You know the pain. The infrastructure is solid, traffic is routing beautifully through Nginx, and your service mesh keeps everything humming across clusters. Then someone asks for user-level access control. Not tokens from a static secret store, but real organizational policy—managed through Azure Active Directory. Suddenly, “secure by design” turns into a week of YAML archaeology.
Azure Active Directory, or AAD, anchors identity. Nginx manages ingress and traffic routing. A service mesh, like Istio or Linkerd, handles fine-grained traffic policy between services. Together they can deliver zero-trust access at every layer—if you wire them right. Getting Azure Active Directory Nginx Service Mesh integration right means your workloads and users share one consistent source of truth.
The basic idea is simple: AAD issues tokens compliant with OpenID Connect (OIDC). Nginx validates those tokens at the edge, enriching each request with verified user identity. The service mesh propagates that identity context downstream, enforcing authorization through policies. Instead of embedding credentials or managing sprawling ACLs, everything flows from who the user is and what group they belong to.
Start by thinking about identity flow, not configuration.
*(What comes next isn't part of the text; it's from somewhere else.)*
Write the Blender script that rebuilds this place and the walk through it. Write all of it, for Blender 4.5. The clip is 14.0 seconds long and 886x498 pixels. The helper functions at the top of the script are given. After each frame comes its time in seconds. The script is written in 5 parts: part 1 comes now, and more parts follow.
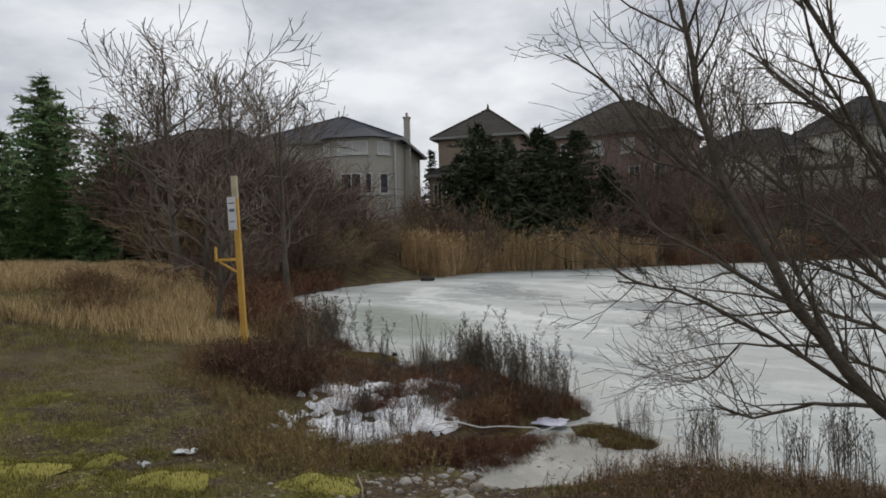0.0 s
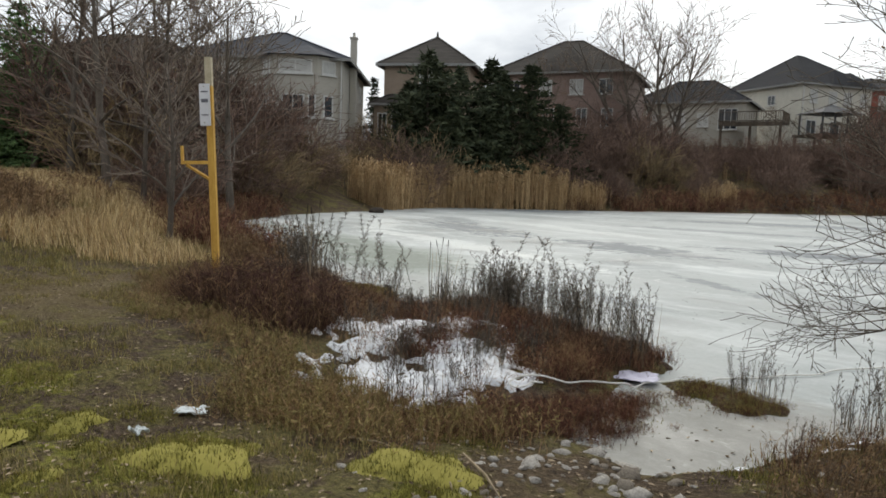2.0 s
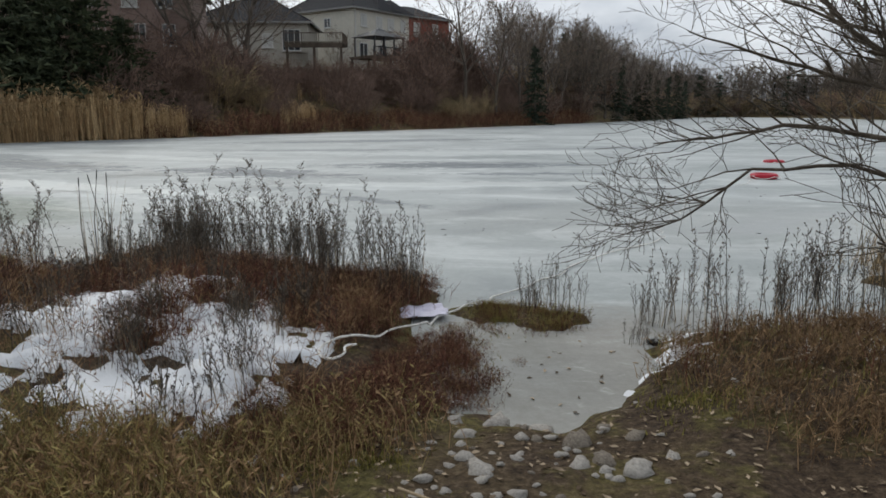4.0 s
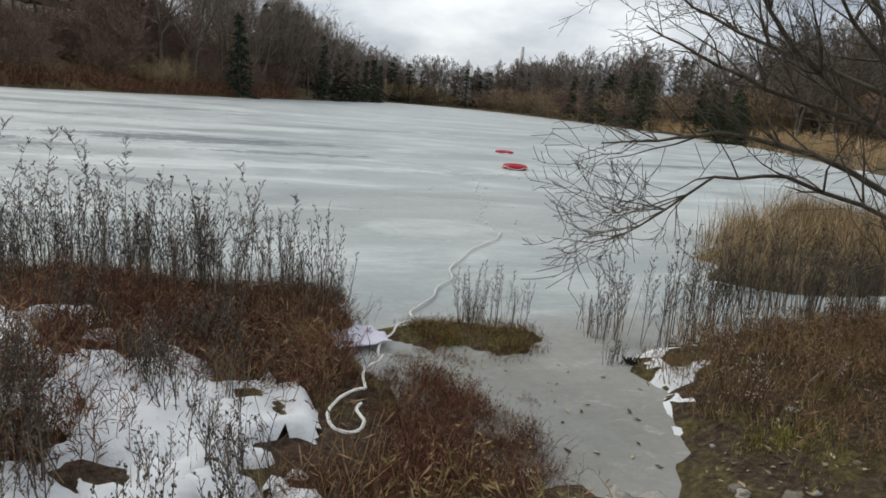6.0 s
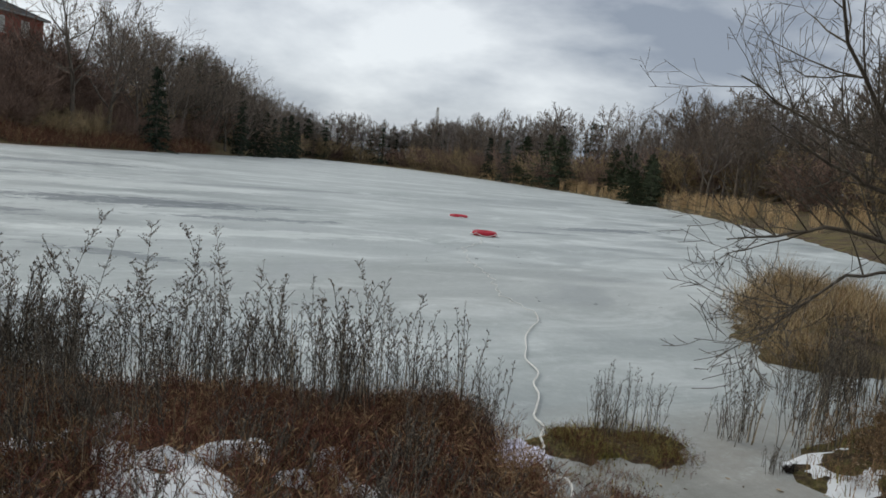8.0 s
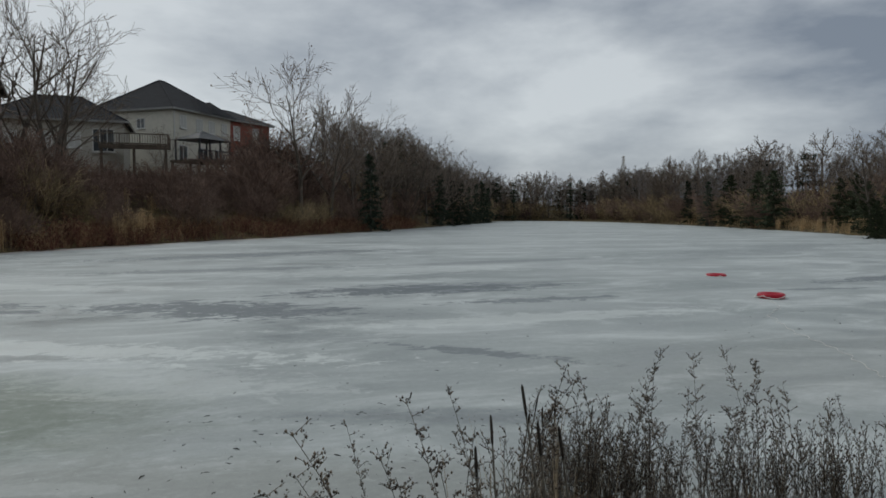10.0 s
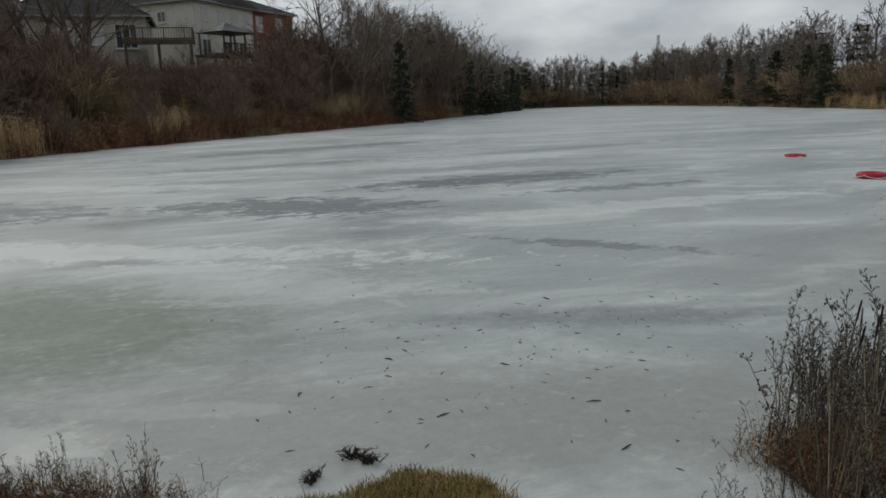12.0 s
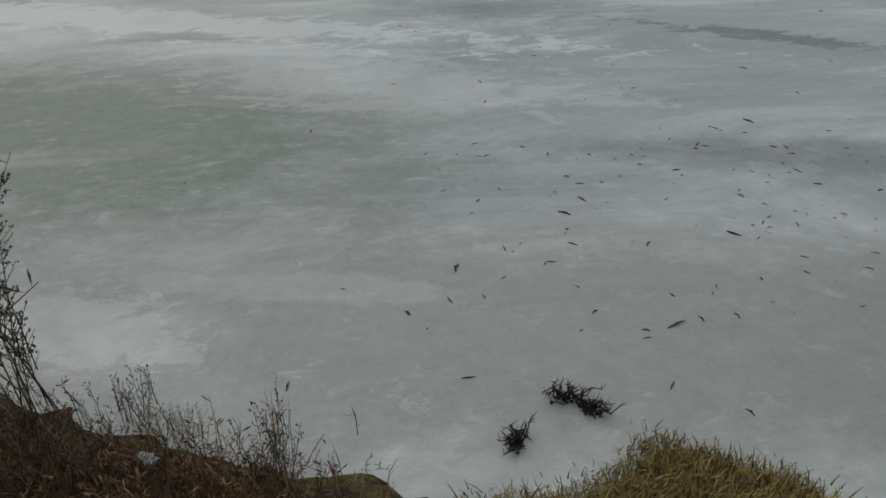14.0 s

Azure Active Directory authenticates a user, returning a JWT with claims such as email, role, or department. Nginx intercepts the inbound request, verifies the JWT signature against the AAD public key, and maps claims to mesh headers. Those headers then inform service mesh RBAC rules. Each service can decide who gets in, based on consistent attributes.
Keep a few best practices in mind. First, rotate keys with AAD’s discovery endpoint to avoid stale certificates. Second, handle logout gracefully by invalidating sessions downstream instead of waiting for expiration. Finally, log denied requests at the mesh layer, not the app, so developers don’t leak identity data in code.